Fearful Symmetry (2x18)
written by Steve De Jarnatt
MULDER: That's not surprising. The security monitors don't have a recording of anything either. Just a giant implosion of glass like some kind of giant shock wave.
SCULLY: What the janitors describe sounds more like a sonic boom.
MULDER: No sonic boom did this. The construction worker who was killed had his spine crushed like a string of seashells, a circular abrasion on his torso in roughly the shape of an elephant's foot. Other workers at the site said they felt the ground shake followed by a faint whiff of animal odor in the wind.

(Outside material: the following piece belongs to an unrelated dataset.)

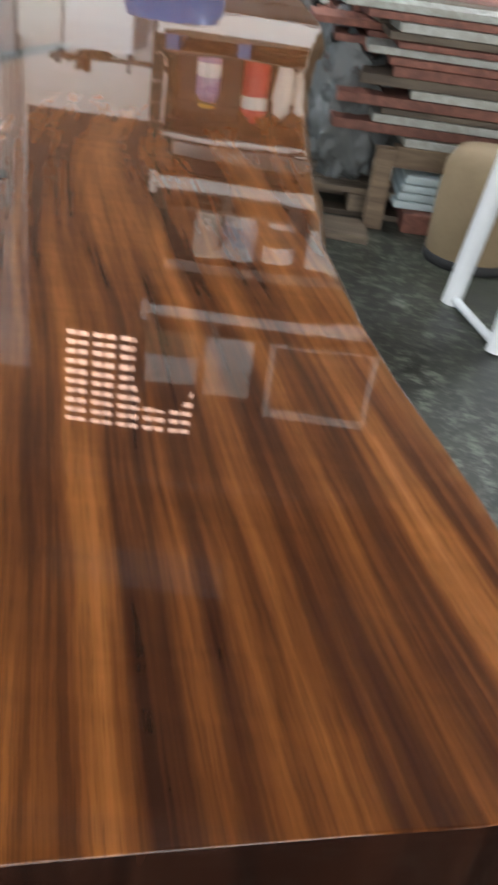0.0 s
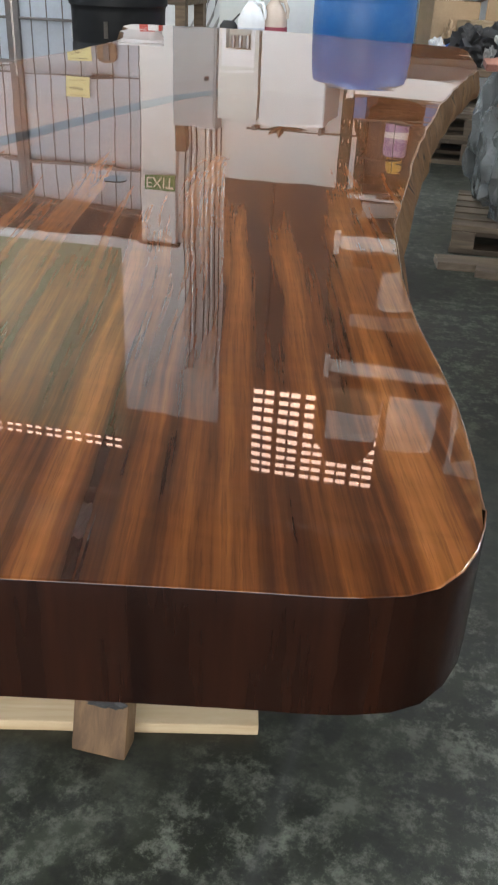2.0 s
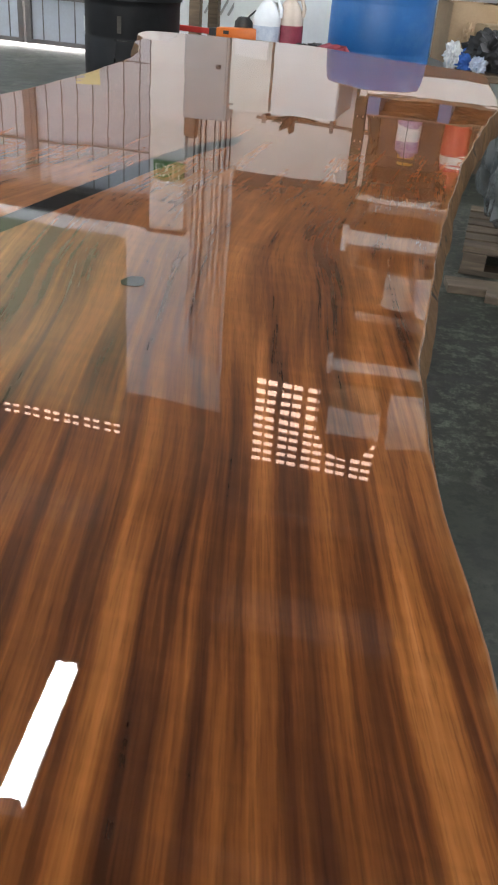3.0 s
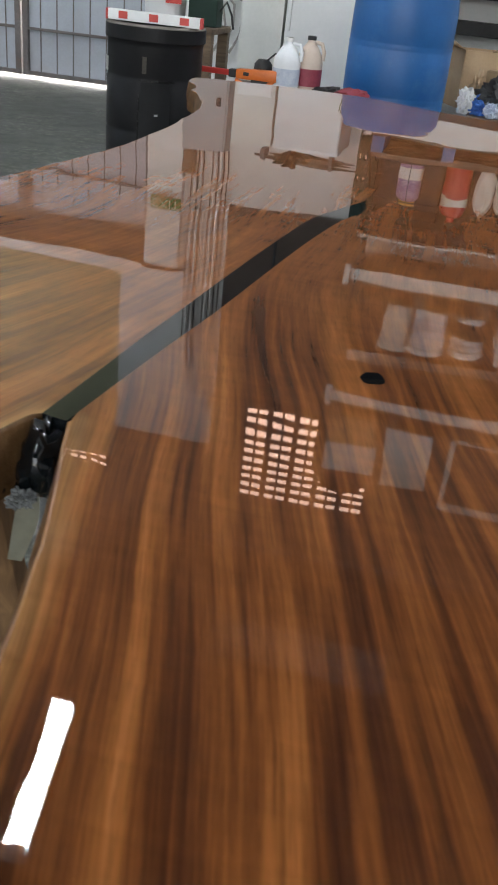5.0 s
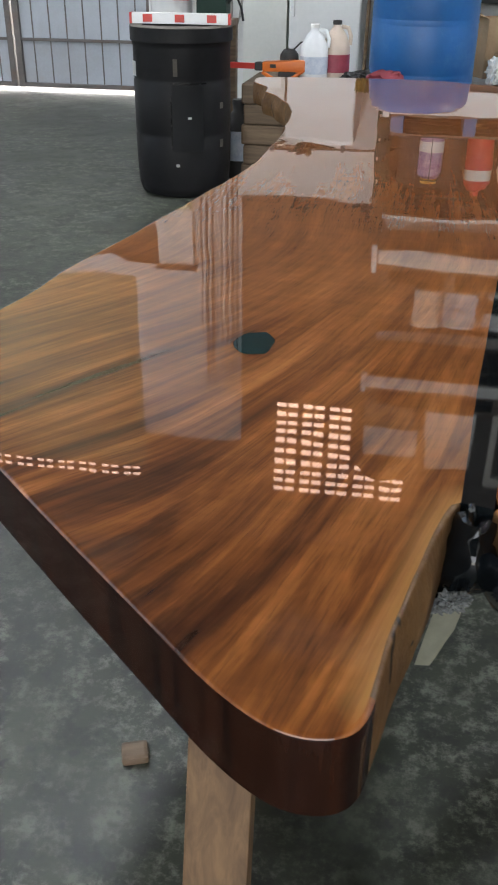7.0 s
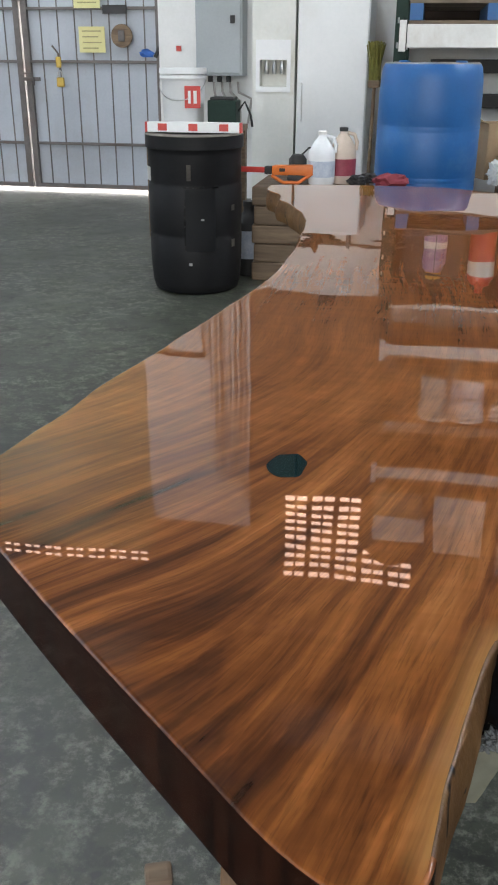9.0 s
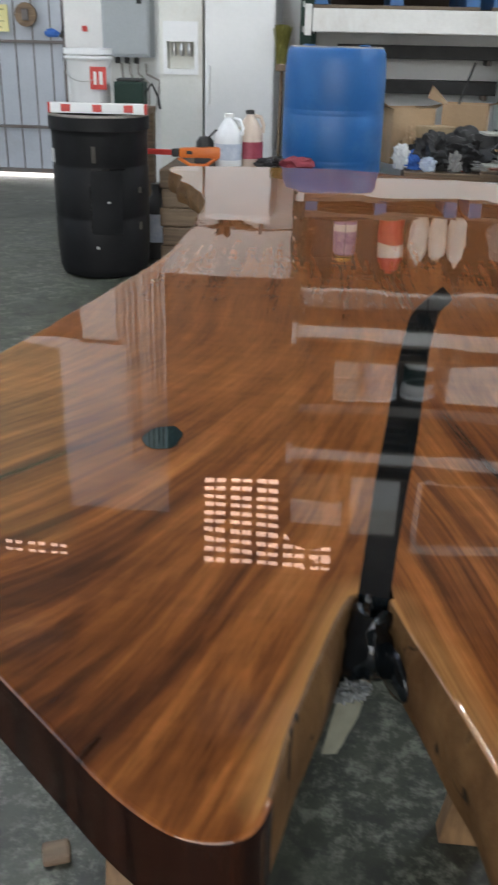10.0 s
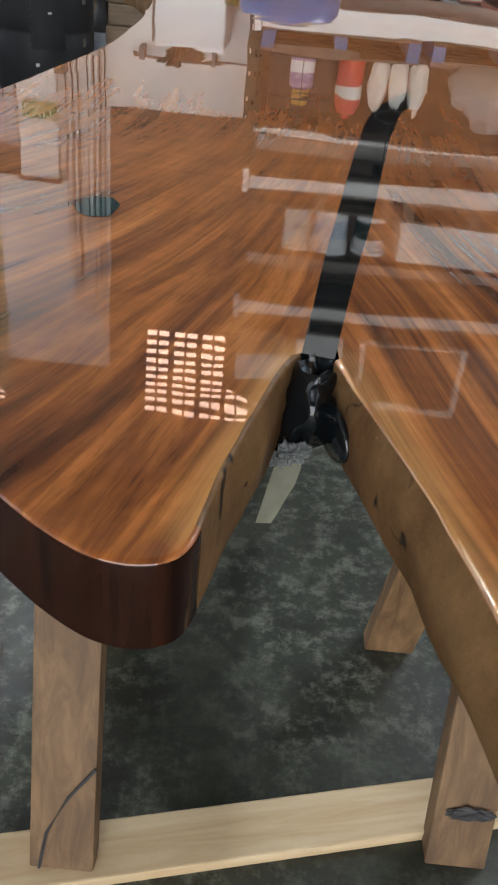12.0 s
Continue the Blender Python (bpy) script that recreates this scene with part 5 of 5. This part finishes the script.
for y in (2.75, 3.55):
    p = thing("lumber_bearer", (1.8, y, 0.22), "timber bearer under the lumber pile", "bearer", "lumber bearers")
    part("bearer", box(-0.78, 0.78, -0.03, 0.03, 0.0, 0.078, 0.004), M_BARK, p)
for x in (1.25, 2.2):
    p = thing("lumber_block", (x, 3.15, 0.0), "red-brown baulk on the floor under the lumber", "baulk", "lumber baulks")
    part("baulk", box(-0.16, 0.16, -0.5, 0.42, 0.0, 0.075, 0.006), M_REDWOOD, p)
for k in range(4):
    sh = thing("folded_sheet", (1.22 + 0.01 * k, 2.86, 0.076 + 0.032 * k), "pale blue folded sheet stacked under the lumber", "sheet", "folded sheets")
    part("sheet", box(-0.17, 0.16, -0.16, 0.18, 0.0, 0.030, 0.010), M_SHEET, sh)
fd = thing("fibre_drum", (1.31, 2.43, 0.0), "tan fibre drum on the floor beside the lumber", "drum")
part("body", lathe([(0.14, 0), (0.155, 0.015), (0.158, 0.20), (0.150, 0.34), (0.12, 0.39), (0.06, 0.40)], 32), M_TAN, fd, smooth=60)
part("base_band", lathe([(0.158, 0.0), (0.161, 0.004), (0.161, 0.03), (0.158, 0.034)], 32), M_DARK, fd, smooth=True)

tr = thing("white_trestle", (1.22, 1.86, 0.0), "white painted folding trestle standing on the floor", "trestle")
part("leg", tube([(-0.03, 0.14, 0.0), (0.01, 0.13, 0.36), (0.05, 0.12, 0.72)], 0.032, 12), M_WHITE, tr, smooth=True)
part("leg", tube([(0.05, -0.20, 0.0), (0.09, -0.14, 0.36), (0.13, -0.08, 0.72)], 0.032, 12), M_WHITE, tr, smooth=True)
part("foot_bar", tube([(-0.03, 0.14, 0.02), (0.05, -0.20, 0.02)], 0.014, 10), M_WHITE, tr, smooth=True)
part("top_bar", tube([(0.04, 0.16, 0.72), (0.14, -0.12, 0.72)], 0.022, 10), M_WHITE, tr, smooth=True)
part("panel", box(0.10, 0.115, -0.1, 0.10, 0.10, 0.68, 0.004), M_GREYBOX, tr)

pallet(0.93, 3.10, 0.0, 0.62, 0.66, 0.11, M_PALLET, "grey pallet on the floor beside the slab")
for k, (x, y, rx, rz) in enumerate(((0.86, 2.98, 0.20, 0.26), (1.0, 3.22, 0.22, 0.32), (0.78, 3.25, 0.16, 0.30))):
    bg = thing("plastic_sack", (x - 0.02, y, 0.112), "smoky clear plastic sack heaped on a pallet", "sack", "plastic sacks")
    part("film", lump(rx * 0.8, 0.17, rz, 51.0 + k * 2, 0.3, 2.4, 4), M_BAG, bg, smooth=True)
for x, y, t, l in ((0.70, 2.60, 6, 0.36), (0.78, 2.52, -8, 0.22)):
    board(x + 0.06, y, 0.0, l, 0.11, 0.03, t, M_PALLET, label="short grey offcut on the floor", group="floor offcuts")

# heap behind the slab: cartons, bags, tools on a low bench
bn = thing("low_bench", (0.78, 5.25, 0.0), "low rough bench buried in clutter", "bench")
part("top", box(-0.42, 0.75, -0.35, 0.45, 0.44, 0.48, 0.005), M_BARK, bn)
for x in (-0.36, 0.68):
    for y in (-0.28, 0.38):
        part("leg", box(x - 0.03, x + 0.03, y - 0.03, y + 0.03, 0, 0.44), M_BARK, bn)


def open_carton(x, y, z, w, d, h, turn, label, material):
    """A carton with its flaps standing open."""
    c = thing("open_carton", (x, y, z), label, "box", "clutter cartons", turn=turn)
    for s in (-1, 1):
        part("side", box(min(s * w / 2, s * (w / 2 - 0.006)), max(s * w / 2, s * (w / 2 - 0.006)), -d / 2, d / 2, 0, h, 0.001), material, c)
        part("side", box(-w / 2 + 0.007, w / 2 - 0.007, min(s * d / 2, s * (d / 2 - 0.006)), max(s * d / 2, s * (d / 2 - 0.006)), 0, h, 0.001), material, c)
    part("base", box(-w / 2 + 0.007, w / 2 - 0.007, -d / 2 + 0.007, d / 2 - 0.007, 0, 0.006), material, c)
    for s, out in ((-1, 0.10), (1, 0.07)):
        bm = bmesh.new()
        bm.faces.new([bm.verts.new(p) for p in ((s * w / 2, -d / 2, h), (s * w / 2, d / 2, h), (s * (w / 2 + out), d / 2 - 0.01, h + 0.05 * (1 - s)), (s * (w / 2 + out), -d / 2 + 0.02, h + 0.03))])
        bmesh.ops.solidify(bm, geom=bm.faces[:], thickness=0.005)
        part("flap", bm, material, c)
    return c


open_carton(0.37, 5.46, 0.481, 0.30, 0.26, 0.33, 24, "worn brown carton with raised flaps on the bench", M_CARD)
open_carton(0.76, 5.50, 0.481, 0.28, 0.26, 0.36, -12, "tall worn carton with bent flaps on the bench", M_CARD)
carton(0.56, 5.30, 0.481, 0.20, 0.16, 0.23, "small crushed tan carton on the bench", 32, M_TAN)
for k, (x, y, rx, ry, rz, m, l) in enumerate(((0.55, 5.08, 0.13, 0.10, 0.11, M_DARK, "black tool bag slumped on the bench"), (0.76, 5.08, 0.19, 0.12, 0.125, M_DARK, "black cloth heap on the bench"),
        (0.43, 5.05, 0.06, 0.05, 0.055, M_BLUERAG, "blue tool among the clutter"), (0.50, 4.97, 0.045, 0.04, 0.045, M_LABELBLUE, "pale blue roll among the clutter"), (0.34, 5.06, 0.045, 0.05, 0.075, M_PAPER, "crumpled white paper bundle on the bench"),
        (0.66, 4.98, 0.04, 0.04, 0.06, M_GREYRAG, "grey rag roll standing on the bench"), (0.92, 5.0, 0.15, 0.08, 0.04, M_GREYRAG, "grey canvas heap on the bench"), (1.15, 5.16, 0.14, 0.12, 0.10, M_DARK, "dark bag on the bench"),
        (0.40, 5.25, 0.05, 0.05, 0.11, M_CARD, "torn brown paper bundle on the bench"), (0.71, 5.02, 0.018, 0.018, 0.02, M_RED, "small red cap among the clutter"))):
    o = thing("clutter_bundle", (x, y, 0.481), l, "bundle")
    part("bundle", lump(rx, ry, rz, 61.0 + k, 0.5, 2.8, 4), m, o, smooth=30)
cane = thing("bent_cane", (0.70, 5.62, 0.48), "thin dark cane standing in the clutter", "cane")
part("cane", tube([(0, 0, 0), (0.0, 0, 0.22), (0.03, 0, 0.38), (0.10, 0, 0.60)], 0.008, 8), M_DARK, cane, smooth=True)
for k in range(11):
    board(1.42 + rng.uniform(-0.12, 0.16), 4.30 + 0.13 * (k % 3) + rng.uniform(-0.03, 0.03), 0.53 + 0.021 * k, 1.30 + rng.uniform(-0.35, 0.15), 0.13, rng.choice((0.012, 0.018)), 3 + rng.uniform(-9, 9), rng.choice((M_REDWOOD, M_BARK, M_CARD, M_BARK, M_PALEWOOD)), tilt=rng.uniform(-2.0, 2.0), label="thin brown board laid across the clutter", group="loose boards")
for x in (0.98, 1.75):
    p = thing("sawhorse_post", (x, 4.45, 0.0), "dark trestle block carrying the loose boards", "trestle", "board trestles")
    part("post", box(-0.06, 0.06, -0.2, 0.2, 0, 0.52, 0.006), M_BARK, p)
for k, (x, y, zz, m, l) in enumerate(((1.06, 4.25, 0.765, M_CARD, "tan block standing on the boards"), (1.32, 4.35, 0.765, M_PAPER, "torn white paper on the boards"), (1.18, 4.5, 0.765, M_CARD, "long brown carton flap on the boards"))):
    o = thing("board_scrap", (x, y, zz), l, "scrap")
    part("scrap", box(-0.03, 0.03, -0.02, 0.02, 0, 0.075, 0.004) if k == 0 else (lump(0.035, 0.03, 0.03, 81.0, 0.4) if k == 1 else box(-0.12, 0.30, -0.05, 0.05, 0, 0.05, 0.004)), m, o)


def filing_cabinet(x, y):
    c = thing("filing_cabinet", (x, y, 0.0), "white steel drawer cabinet with a label holder", "cabinet")
    part("body", box(-0.24, 0.24, 0.02, 0.6, 0.0, 1.10, 0.006), M_WHITE, c)
    for k in range(3):
        d = part("drawer", box(-0.225, 0.225, 0.0, 0.019, 0.03 + 0.355 * k, 0.365 + 0.355 * k, 0.005), M_WHITE, c)
        part("handle", box(-0.06, 0.06, -0.018, 0.0, 0.28 + 0.355 * k, 0.30 + 0.355 * k, 0.004), M_CHROME, d)
        part("label_holder", box(0.02, 0.12, -0.006, -0.001, 0.21 + 0.355 * k, 0.26 + 0.355 * k), M_STEEL, d)
    return c


filing_cabinet(1.40, 6.35)
for z in (0.86, 1.12):
    sp = thing("wall_shelf", (0.62, 7.30, z), "dark shelf plank on the wall behind the rack", "shelf", "wall shelves")
    part("plank", box(-0.72, 0.70, -0.14, 0.145, -0.05, 0.05, 0.004), M_DARK, sp)
    for x in (-0.5, 0.5):
        part("bracket", box(x - 0.015, x + 0.015, -0.1, 0.145, -0.09, -0.051), M_STEEL, sp)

SCULLY: Mulder, if you're still suggesting that the elephant did this, it just defies logic. Somebody would have seen it.
MULDER: Well, if somebody would have seen it, Scully, we wouldn't be here. Another vehicle would have left evidence of a collision - distress to the metal, or paint. I can see signs of neither of those things. I'd be willing to admit the possibility of a tornado but it's not really tornado season. I'd even be willing to entertain the notion of a black hole passing over the area... or some cosmic anomaly, but it's not really black hole season, either. If I was a betting man I'd say that it was, uh, ...
SCULLY: An invisible elephant?
MULDER: I saw David Copperfield make the Statue of Liberty disappear once.
SCULLY: Have they determined what he died of?
MEECHAM: She. Ganesha was a 12-year-old Indian female [elephant]. Near as I can figure, she ran herself into exhaustion.
WILLA AMBROSE: Elephants aren't particularly good jumpers if that's what you're thinking.
KYLE LANG: The W.A.O. believes only tragedy results from keeping animals in captivity. In the wild, an elephant like that would roam an area 20 square miles, minimum. Ganesha weighed in excess of 5000 pounds, and she was being held in a 50 by 50 foot cage.
SCULLY: And you consider that inhumane treatment?
KYLE LANG: It's like you or I living in a pickle barrel.
KYLE LANG: Endangering these animals is against everything we believe. These are incredibly spiritual creatures. Their rituals and behavior are linked to a past no man ever witnessed. Did you know they actually bury their dead? They can visit an elephant graveyard centuries old and know instinctively where the bones of their ancient ancestors lie.
KYLE LANG: All animals should run free.
SCULLY: Even if that means trampling a man to death?
KYLE LANG: Maybe he should have gotten out of the way.
MULDER: I'm sure he would have if he'd seen it coming.
BYERS: So what's this costing the taxpayers, Mulder?
MULDER: Uh, about 150 bucks an hour.
FROHIKE: Ouch. Almost as much as Bill Clinton's haircuts.
MULDER: What do you know about alien abduction?
WILLA AMBROSE: You're ... you're ... you're kidding me. You think these animals were taken aboard some space ship?
MULDER: I don't know where they're being taken but there's obviously some problem getting them back. Due to what is probably an astrological variation, a trouble with the time-space continuum - these animals that are being taken from locked cages are being returned roughly two miles westsouthwest of the zoo.
WILLA AMBROSE: Aliens impregnating zoo animals?
MULDER: Yes, and harvesting the embryos.
WILLA AMBROSE: Why?
MULDER: Maybe their own Noah's ark? To preserve the DNA of these animals that we're depleting to extinction.
MULDER: (voiceover) ... the pall of a greater tragedy remains. The motives of the silent visitors who set these events in motion remain unclear. Could this be a judgement on a global rate of extinction that has risen to 1000 times its natural rate in this century? An act of alien conservation of animals we are driving hard toward oblivion? And if so, might it follow that our own fate and existence could finally be dependent upon the conservatorship of an extraterrestrial race? Or in the simple words of a creature whose own future is uncertain, will "man save man?"